The team that may require the most watching this year is Kilmallock. Now under new management I get the sense they have a huge hunger to return to the top of Limerick club hurling. They have a great base of young players and I expect them to have a major say in this year’s championship. They went tamely out of the championship over the past couple of seasons and that might be the fuel that drives them this year. John Brouder is now manager and he has brought in Jamie Wall from Cork as part of his management team. Wall guided Mary I College to Fitzgibbon Cup success and is widely respected. He will bring a freshness to them but he will also bring reality that success will not happen without massive work rate. If Kilmallock get all of the jigsaw together they will be very hard to beat.
The team that has improved most over the past couple of years has been Ballybrown. Yes they came up well short in the County Final but that aside they have made steady progress. They face Kilmallock and that is a very hard opening game. Such games can bring opportunities and while Kilmallock will be firm favourites Ballybrown will have no fear of them. The challenge for Ballybrown is to withstand the opening twenty minutes. Kilmallock have a habit of doing real damage in this period and if Ballybrown can cool the flames in that spell then this game could be much closer than expected.

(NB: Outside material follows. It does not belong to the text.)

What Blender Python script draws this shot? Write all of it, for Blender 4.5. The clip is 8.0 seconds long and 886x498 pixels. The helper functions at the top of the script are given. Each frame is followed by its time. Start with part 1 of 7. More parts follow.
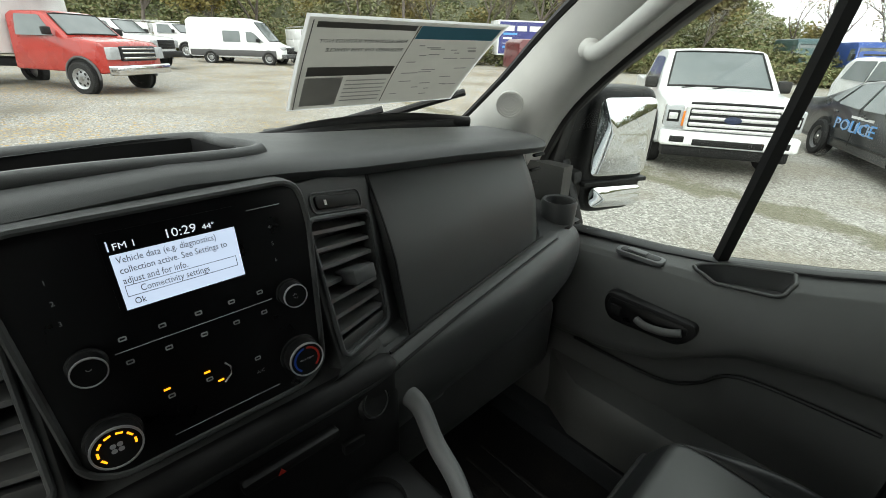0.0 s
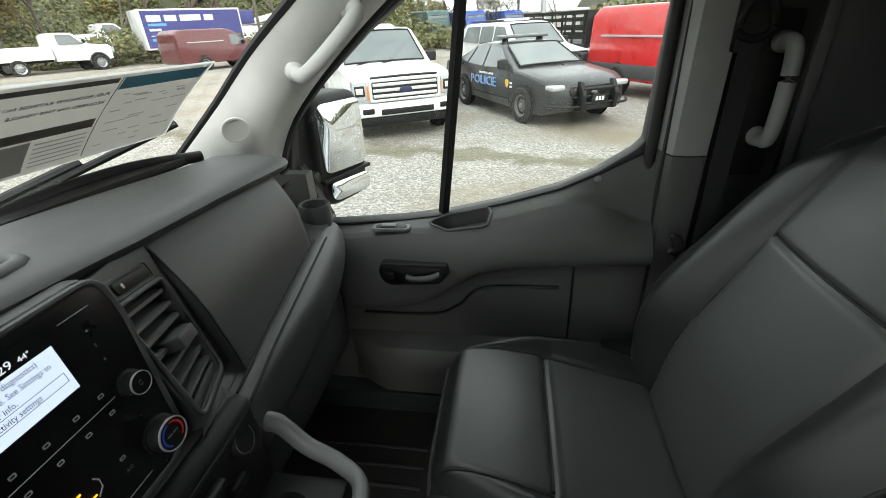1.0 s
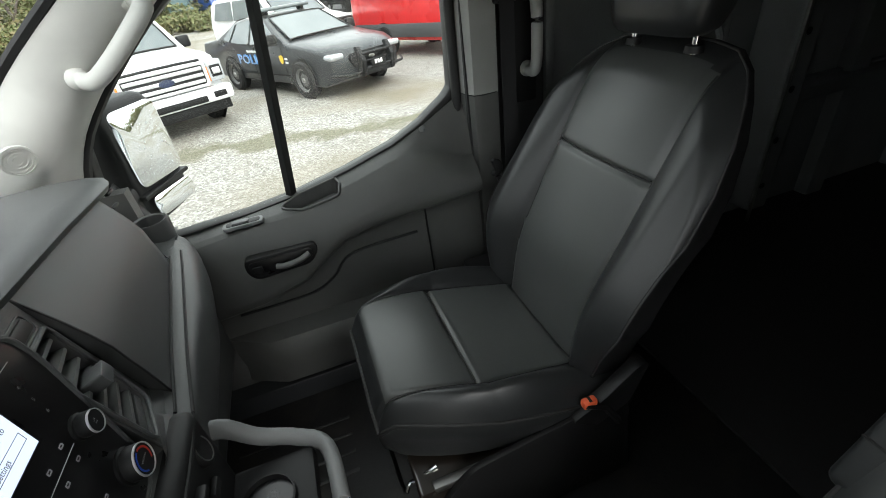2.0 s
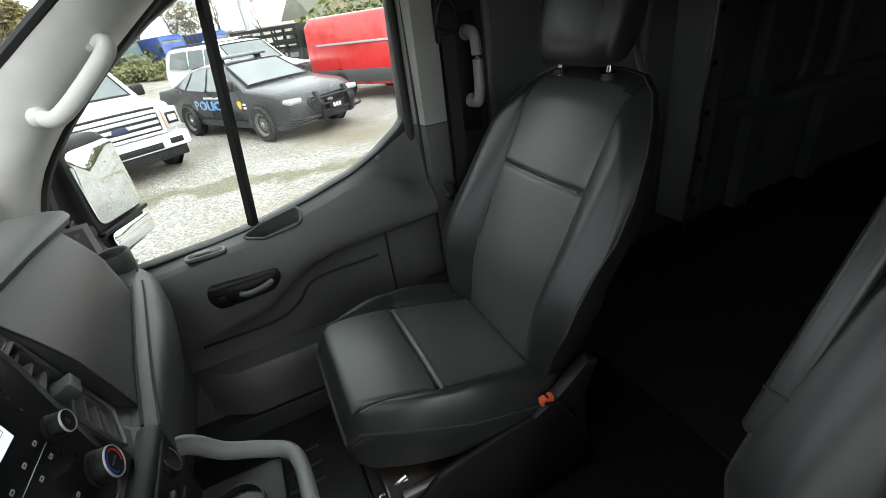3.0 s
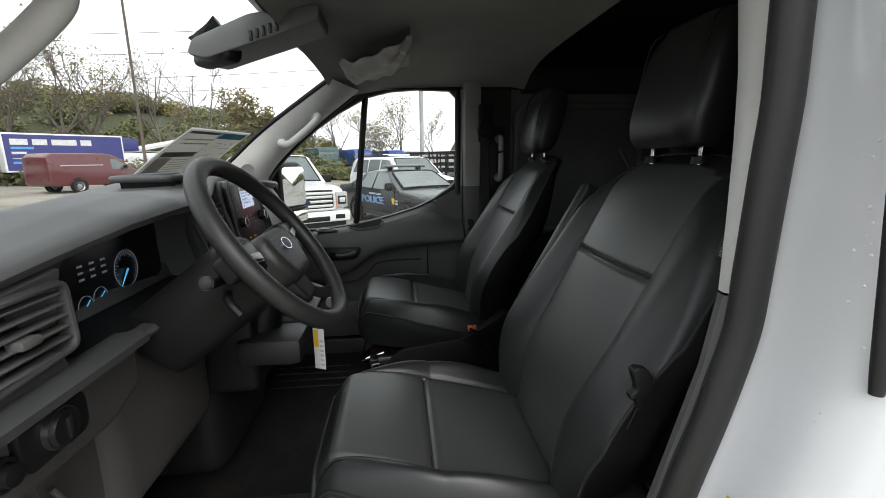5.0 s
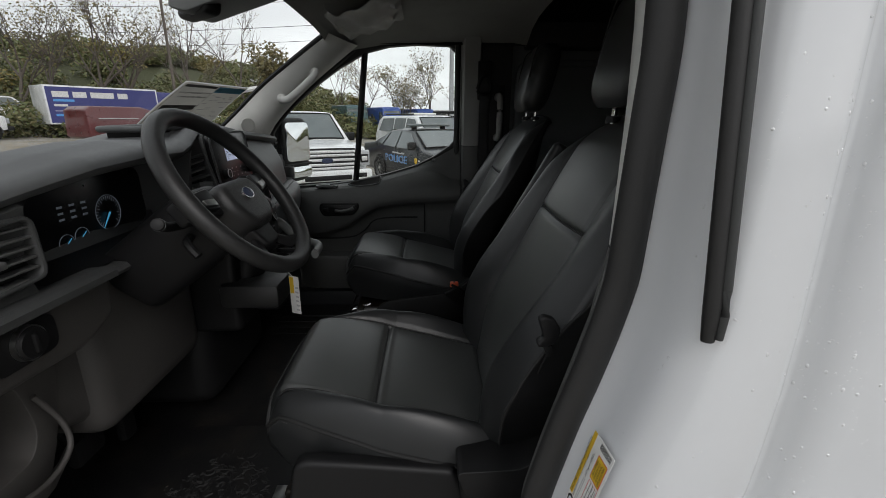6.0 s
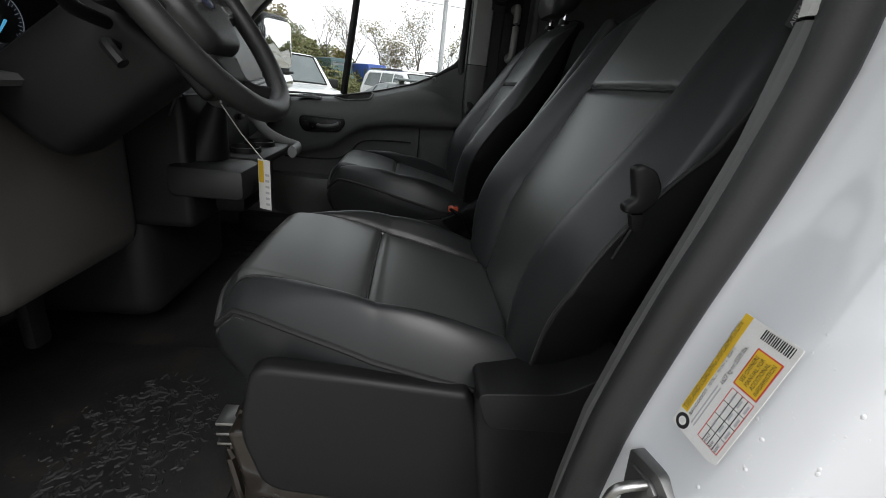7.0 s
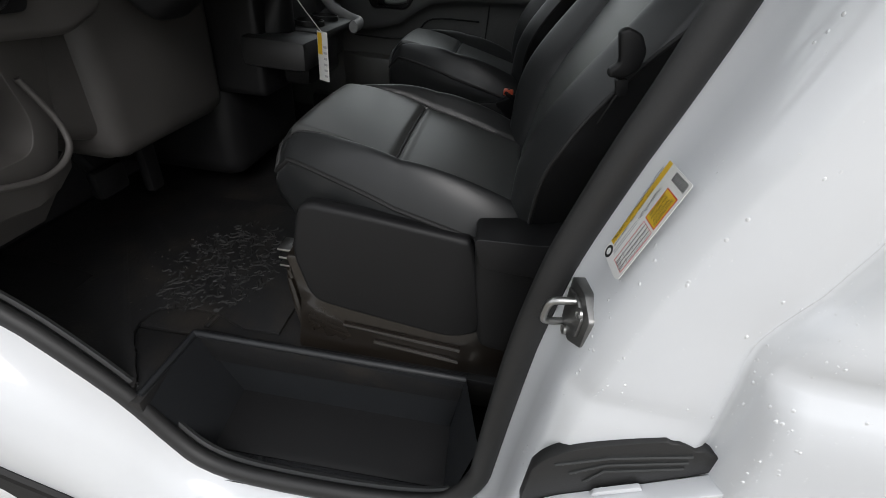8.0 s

It’s a big weekend of hurling action at various levels and I am looking forward to seeing some of the games also at Premier Intermediate level. Kildimo Pallaskenry have made great progress and they face a Bruff team that have struggled in recent years. Bruree and Garryspillane should as always be a close game while Blackrock and Feohanagh has the makings of a close contest. I see some games will be on TV and while that might be easy cash for the County Board it is of course another reason for people to stay at home.